* _YOUR INSTRUCTIONS_
Print the listing as it stands, omitting all images.

* _DATA_
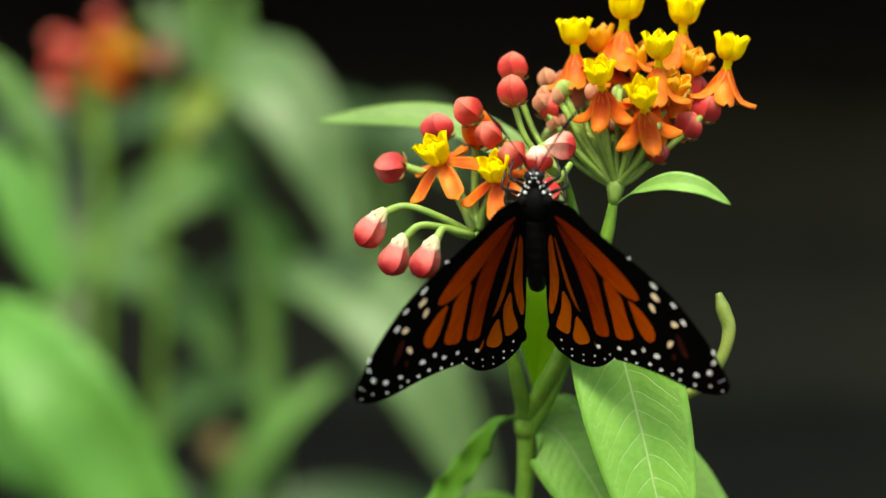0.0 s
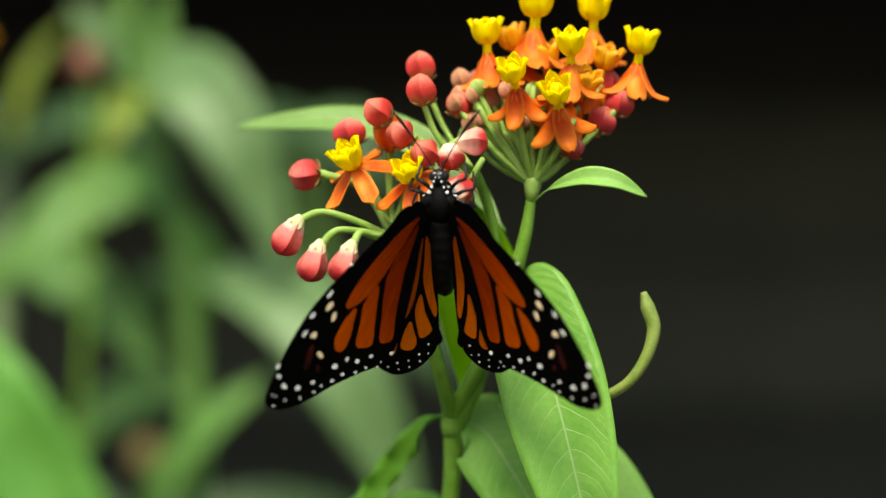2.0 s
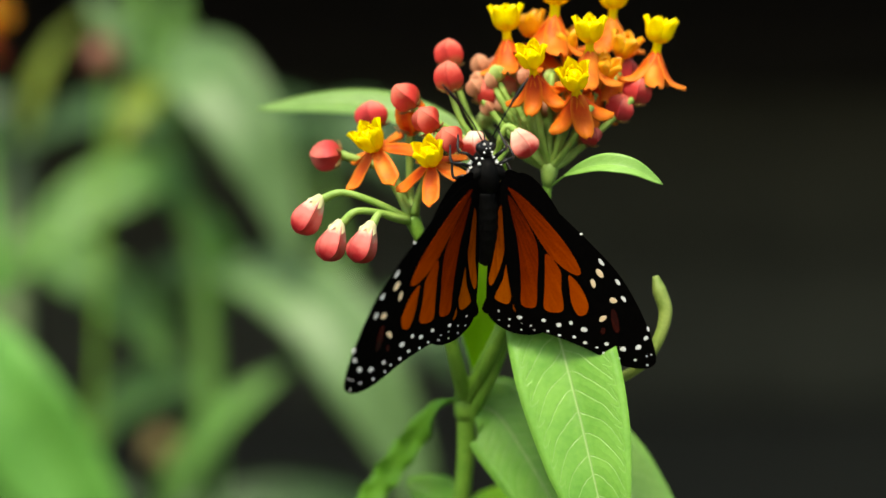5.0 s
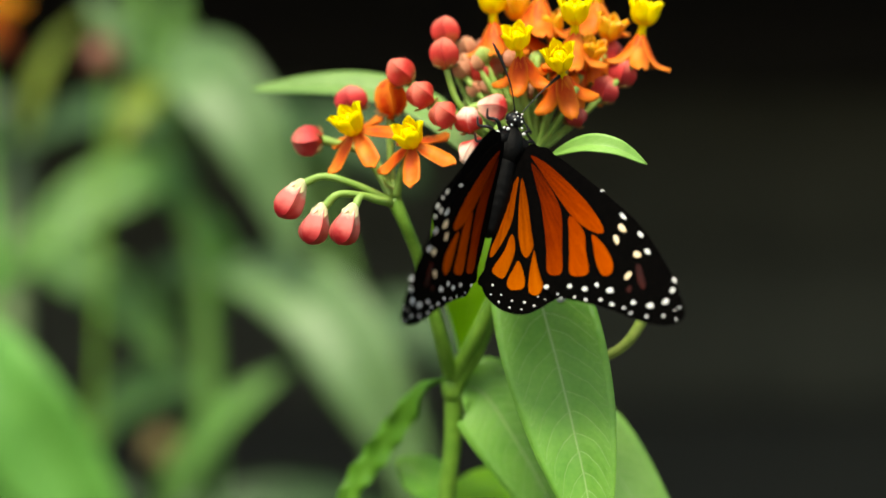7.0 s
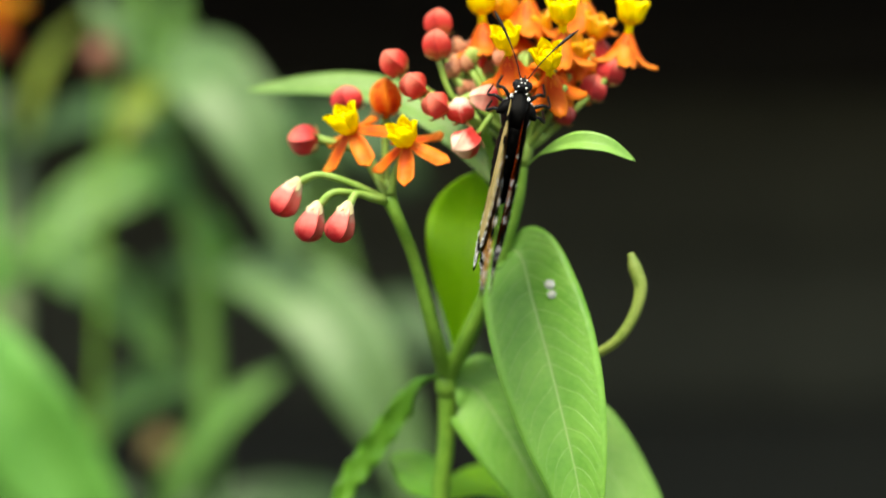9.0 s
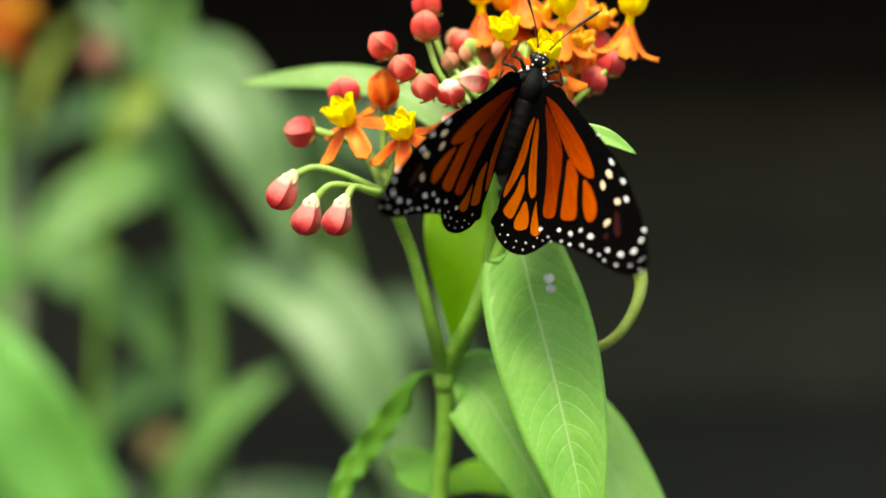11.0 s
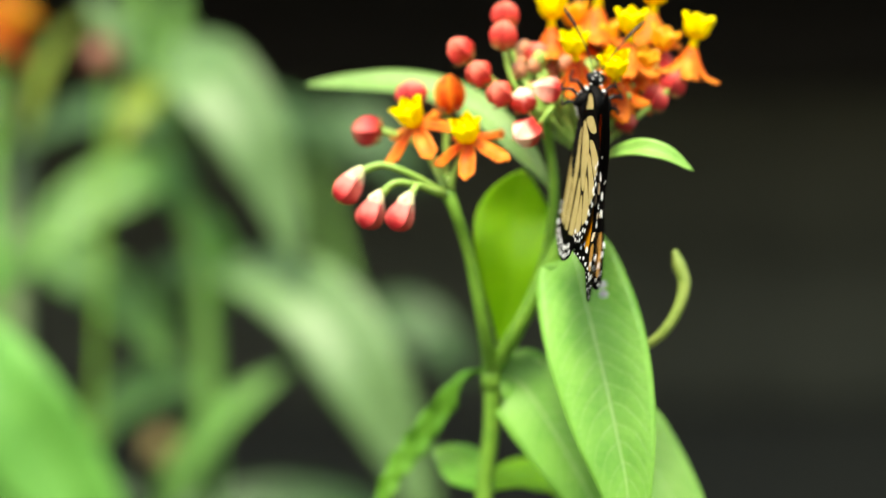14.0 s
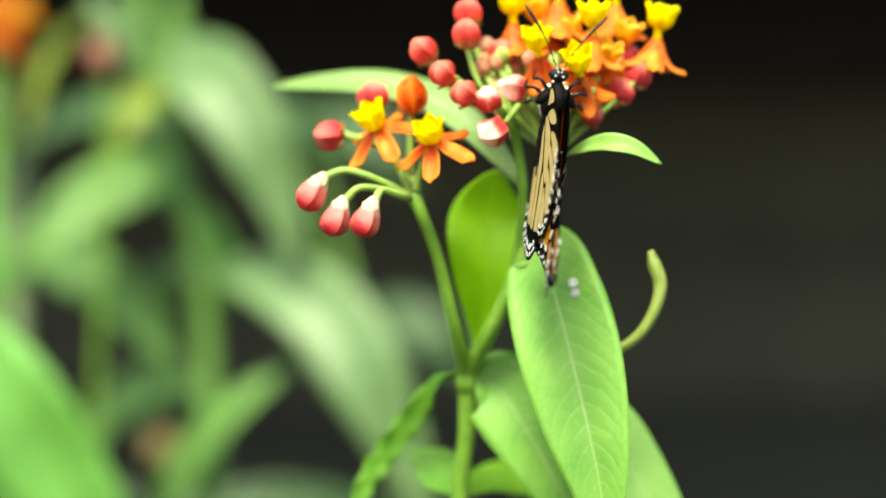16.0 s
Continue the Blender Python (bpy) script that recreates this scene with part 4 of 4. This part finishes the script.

* _FINAL RESULT_
0.0 s
2.0 s
5.0 s
7.0 s
9.0 s
11.0 s
14.0 s
16.0 s
Continue the Blender Python (bpy) script that recreates this scene with part 4 of 4. This part finishes the script.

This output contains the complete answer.